Repeatedly he returns to the personage and legacy of Mandela as the touchstone for his diplomacy. “I tried to attach my diplomacy to [Mandela], the most visible point of our country and the ANC, at the moment when there was a huge outpouring of love and grief for him … and to create a proposition of soft power.”
Rasool argues that South Africa’s “diplomacy of ubuntu” articulates an important and distinct correlative to US foreign policy: “When you have no appetite or resources for war, what is the alternative? It’s multilateralism, it’s nonmilitarism, it is political engagement – and for me, that is our primary export.

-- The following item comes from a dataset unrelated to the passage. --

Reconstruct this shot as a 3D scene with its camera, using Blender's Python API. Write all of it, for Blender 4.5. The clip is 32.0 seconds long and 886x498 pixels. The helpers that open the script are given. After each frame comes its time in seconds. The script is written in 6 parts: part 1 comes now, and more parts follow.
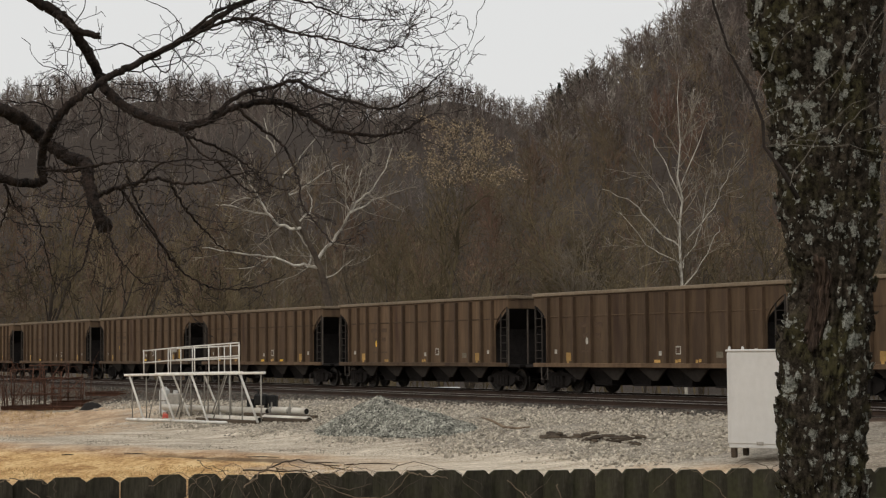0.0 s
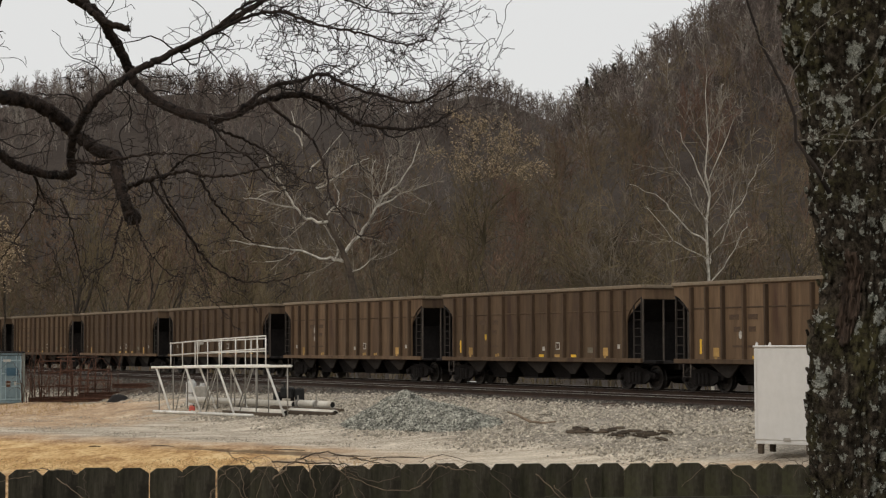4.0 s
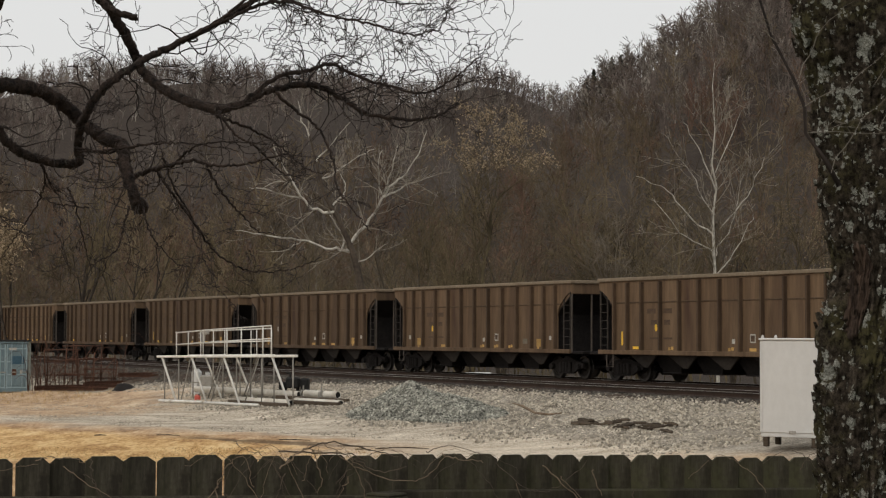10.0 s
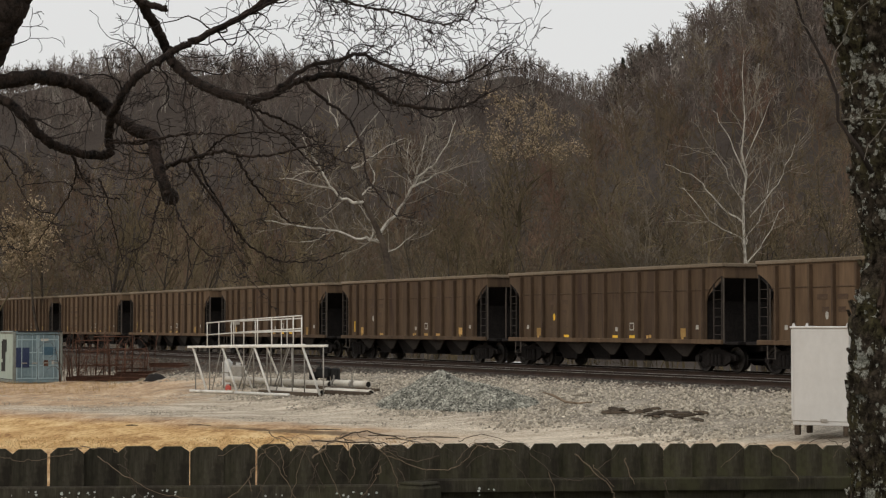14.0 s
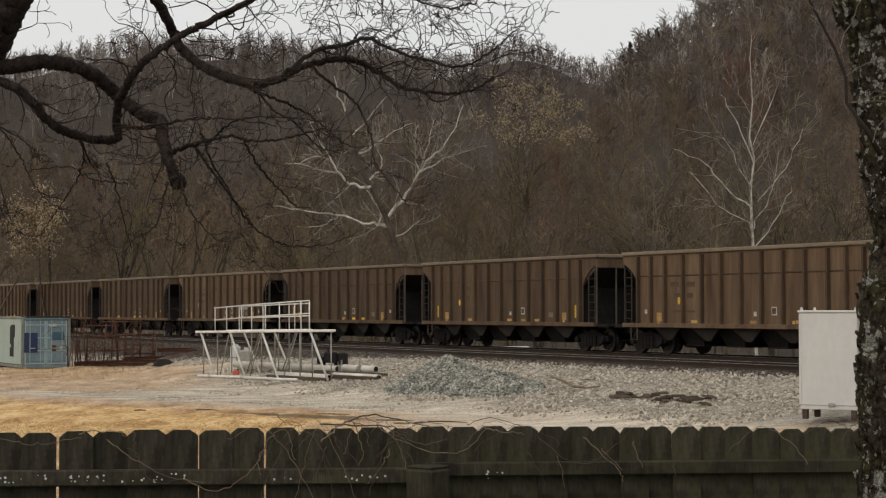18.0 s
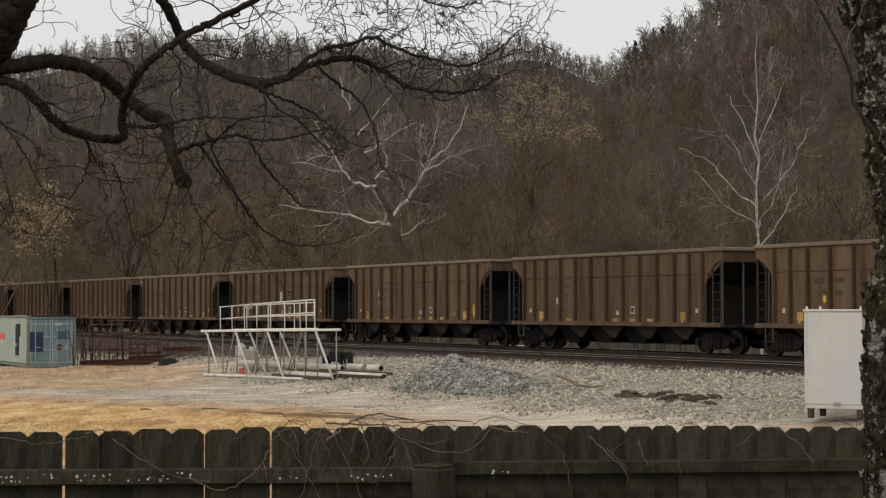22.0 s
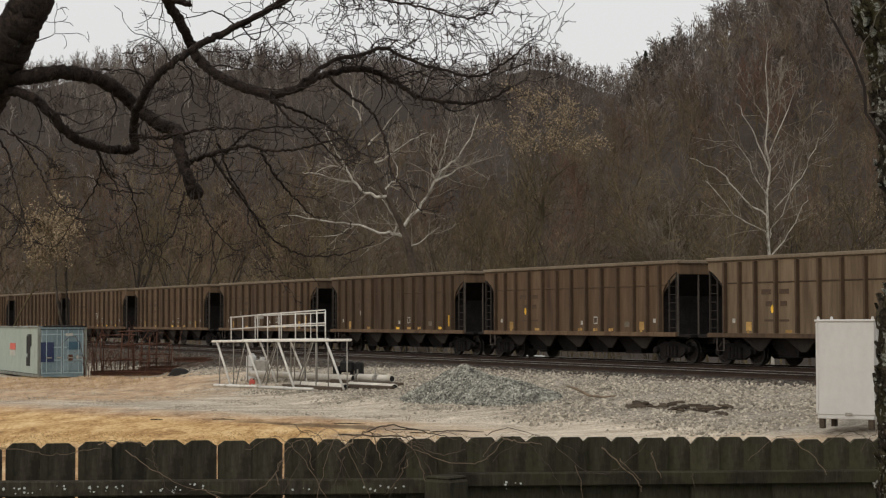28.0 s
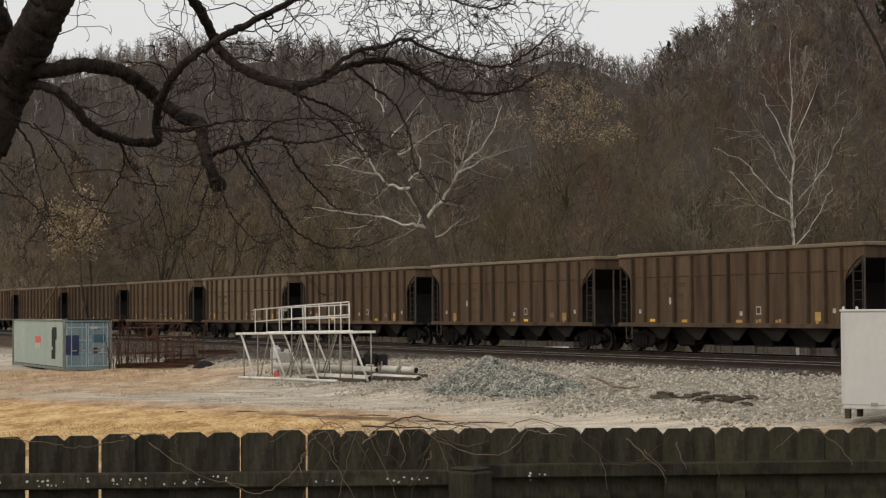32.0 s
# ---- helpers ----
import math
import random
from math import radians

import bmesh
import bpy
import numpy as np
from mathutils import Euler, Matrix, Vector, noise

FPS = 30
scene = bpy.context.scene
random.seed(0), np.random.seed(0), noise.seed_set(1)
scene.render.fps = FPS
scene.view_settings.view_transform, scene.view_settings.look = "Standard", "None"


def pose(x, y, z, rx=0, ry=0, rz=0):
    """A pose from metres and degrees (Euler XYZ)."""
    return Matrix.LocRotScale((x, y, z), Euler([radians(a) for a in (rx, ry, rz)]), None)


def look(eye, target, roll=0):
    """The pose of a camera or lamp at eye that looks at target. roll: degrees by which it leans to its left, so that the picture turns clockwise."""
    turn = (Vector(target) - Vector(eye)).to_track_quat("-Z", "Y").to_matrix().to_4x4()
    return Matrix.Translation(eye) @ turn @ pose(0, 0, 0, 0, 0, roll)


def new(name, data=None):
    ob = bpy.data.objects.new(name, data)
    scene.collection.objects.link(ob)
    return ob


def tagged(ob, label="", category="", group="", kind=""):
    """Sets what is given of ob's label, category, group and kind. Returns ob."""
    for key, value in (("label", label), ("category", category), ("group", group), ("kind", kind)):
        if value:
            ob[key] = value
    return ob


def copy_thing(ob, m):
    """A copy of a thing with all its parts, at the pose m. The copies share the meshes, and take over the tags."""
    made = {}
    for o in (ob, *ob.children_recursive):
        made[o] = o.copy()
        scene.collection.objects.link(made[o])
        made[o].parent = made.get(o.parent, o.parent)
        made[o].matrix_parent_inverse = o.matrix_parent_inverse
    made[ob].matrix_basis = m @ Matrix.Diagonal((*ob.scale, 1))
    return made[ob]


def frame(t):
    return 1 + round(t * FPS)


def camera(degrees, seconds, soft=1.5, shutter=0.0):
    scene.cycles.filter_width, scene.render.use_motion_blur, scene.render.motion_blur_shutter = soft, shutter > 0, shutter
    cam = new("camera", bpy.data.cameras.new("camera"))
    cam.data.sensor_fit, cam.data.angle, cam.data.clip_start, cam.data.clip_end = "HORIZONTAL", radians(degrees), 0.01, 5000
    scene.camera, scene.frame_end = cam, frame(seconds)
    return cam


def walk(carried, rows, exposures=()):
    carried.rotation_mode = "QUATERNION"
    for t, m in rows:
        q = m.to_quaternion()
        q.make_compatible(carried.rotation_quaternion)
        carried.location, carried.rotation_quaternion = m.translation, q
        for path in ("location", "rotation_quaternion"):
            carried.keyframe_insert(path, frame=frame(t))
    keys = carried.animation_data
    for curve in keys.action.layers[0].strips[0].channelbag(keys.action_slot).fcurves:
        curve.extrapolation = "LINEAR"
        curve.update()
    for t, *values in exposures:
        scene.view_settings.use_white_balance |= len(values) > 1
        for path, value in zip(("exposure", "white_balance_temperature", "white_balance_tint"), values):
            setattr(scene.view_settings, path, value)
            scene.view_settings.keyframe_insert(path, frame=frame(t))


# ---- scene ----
import itertools

PI2 = 2 * math.pi
RNG = random.Random(7)
NPR = np.random.RandomState(11)


def aim(yaw, pitch, roll, x, y, z):
    """A pose that looks along +y, turned left by yaw and up by pitch, leaning by roll, in degrees."""
    return pose(x, y, z, 0, 0, yaw) @ pose(0, 0, 0, 90 + pitch) @ pose(0, 0, 0, 0, 0, roll)


# ---------------------------------------------------------------- camera
cam = camera(27.96, 32.0, soft=1.25)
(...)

“[By providing] an air force to the rebels in Libya rather than protecting civilians through a no-fly zone, [the US] opened up that region to the calamity that we see persisting in Libya. The coup in Mali, the instability in Mauritania, the hostage-taking in Algeria and the transformation of a ragtag protest group into an insurrection in Nigeria … Only political engagement will tell you who is who – you can’t see it from a bomber; you can’t see from a remote station that flies drones.”
When US citizens say they love Mandela for his role in South Africa’s transition, he challenges them by asking: “Why don’t you love him enough to make [him] the hallmark of diplomacy when you are dealing with the Middle East?”
The scars of his battles in the Western Cape clearly still irk him, and there is a measure of defiant foreboding at the prospect of a return to South Africa: “I’ve taken a vow of silence on matters that I left behind in the Western Cape … It’s the nature of politics: cowboys don’t cry. I’ve done what I had to do, I’ve paid the price and, in a sense, I can move on.”
In the short term he plans to take a sabbatical: “For 40 years of my life I have done what I had to do. Maybe for a few months I can do what I want to do.” He hopes to complete a book he has been working on about “reimagining being Muslim in the 21st century”.
Again, he advocates South Africa’s lived experience as an example to the world. “South Africa has been this wonderful laboratory for Islam, which has found a high point under democracy and freedom – for Muslims to perfect the art of integration without assimilation and isolation; for Muslims to live with the wonderment of many identities and not a single religious identity.
“I mean, which other country would have Hashim Amla as the captain of their cricket team or Nizaam Carr coming off the reserves bench for the rugby team? These are symbols that are so taken for granted in South Africa … but do you know how it rocks the world of eight million American Muslims and 15?million French Muslims?”
I exit his office to a familiar cacophony of embassy staffers laughing and chiding one another in myriad South African accents.
“He’s been an excellent ambassador,” my escort remarks, “We’re going to miss him.”